I love seasonal produce. Any season. It’s the most delicious way I know of being in the moment. And summer produce is the easiest to love. Sweet corn, curvy eggplant, luscious mangoes, creamy avocados, ripe berries. What I don’t love — food waste. And honey, there’s a lot of it. We waste up to 40% of our food and with it, every single resource it takes to produce it — water, labor, farmland, energy. Worse, 1 in 7 of us is dealing with food insecurity. Waste is unsustainable. It makes us look uncaring and ungrateful, too.

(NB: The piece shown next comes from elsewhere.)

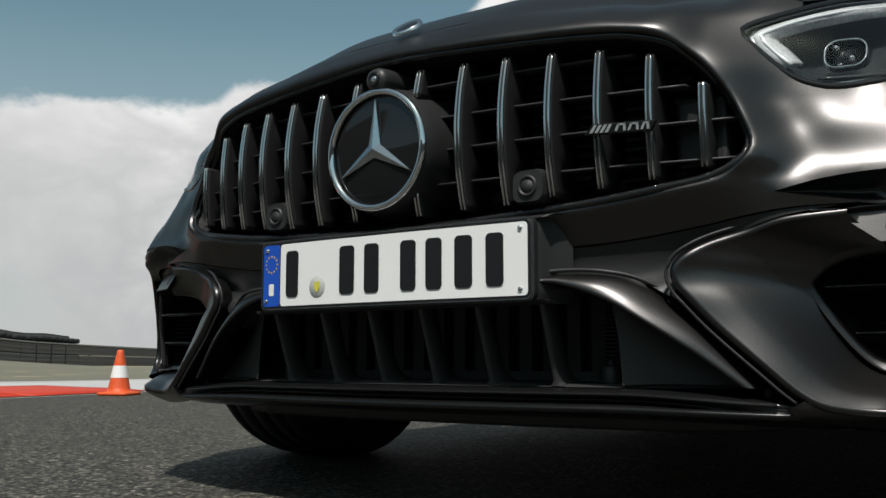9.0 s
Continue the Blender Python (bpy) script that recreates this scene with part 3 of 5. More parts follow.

Here’s to President Obama and culinary and environmental leaders working together to cut food waste in half. We can all get in the game. As we enter the sticky, sexy days — and nights — of summer, embrace — and eat — imperfection. I’m not saying you have to eat that old pizza (although I do wish there was a way to turn it into fuel or something). Instead of discarding summer produce like slightly bruised peaches or past-their-peak berries, use them in a fruit crumble or berry pudding (nice for a Father’s Day treat) or freeze them for winter, when summer feels like a distant memory.
More easy, luscious summer food ideas here. Click below images to download:
More food saving tips here. Because those luscious summer mangoes and berries and peaches won’t be here forever.
Summer Berry Pudding
- 1/3 cup fresh orange juice
- 1/2 cup sugar
- 5 cups berries any mix of fresh blueberries, strawberries, raspberries, blackberries, mulberries or currants
- Half a loaf of soft white or whole wheat bread about 15 slices , crusts removed
- Heat orange juice and sugar in a large pot or saucepan over medium heat. Stir for a minute or two, until sugar dissolves. Pour in all your berries.
- Stir and continue cooking over medium heat, until the berries release all their lovely juice, about 5 minutes. Remove from heat.
- Ladle a generous amount of berry juice — not the berries themselves — enough to cover the bottom of a 9 X 5-inch loaf pan or 6-cup mold or pudding basin (to use the delightfully archaic English term). Top berry juice with a layer of bread, cutting slices to fit. Line the sides of the mold with bread sliced snugly to fit, as well.
- Now layer on a good third of your berries, so the bread beneath is completely buried. Top the berries with another layer of bread. Repeat with another layer of berries and juice, then top with another layer of bread. Save the last third of the berries and juice to cover the top, making sure there’s no bread peeking through.
- When the pudding is completely cooled, press a layer or two of plastic wrap on top, then weight it down by setting a heavy plate or something similar on top. Innovate. I’ve used an eggplant that happened to be right there in the fridge and that worked fine. Refrigerate.
- Let the berries and bread smoosh and the pudding chill overnight or up two days. When you’re ready to serve, remove weight, take the pudding from the fridge and unwrap. Run a butter knife around the edge, place a plate with a lip (to save any juice) or a shallow bowl on top. Invert the pudding onto the plate. It should unmold perfectly.
- Stop, admire, then serve, cutting into wedges or slices as desired. Top with whipped coconut cream.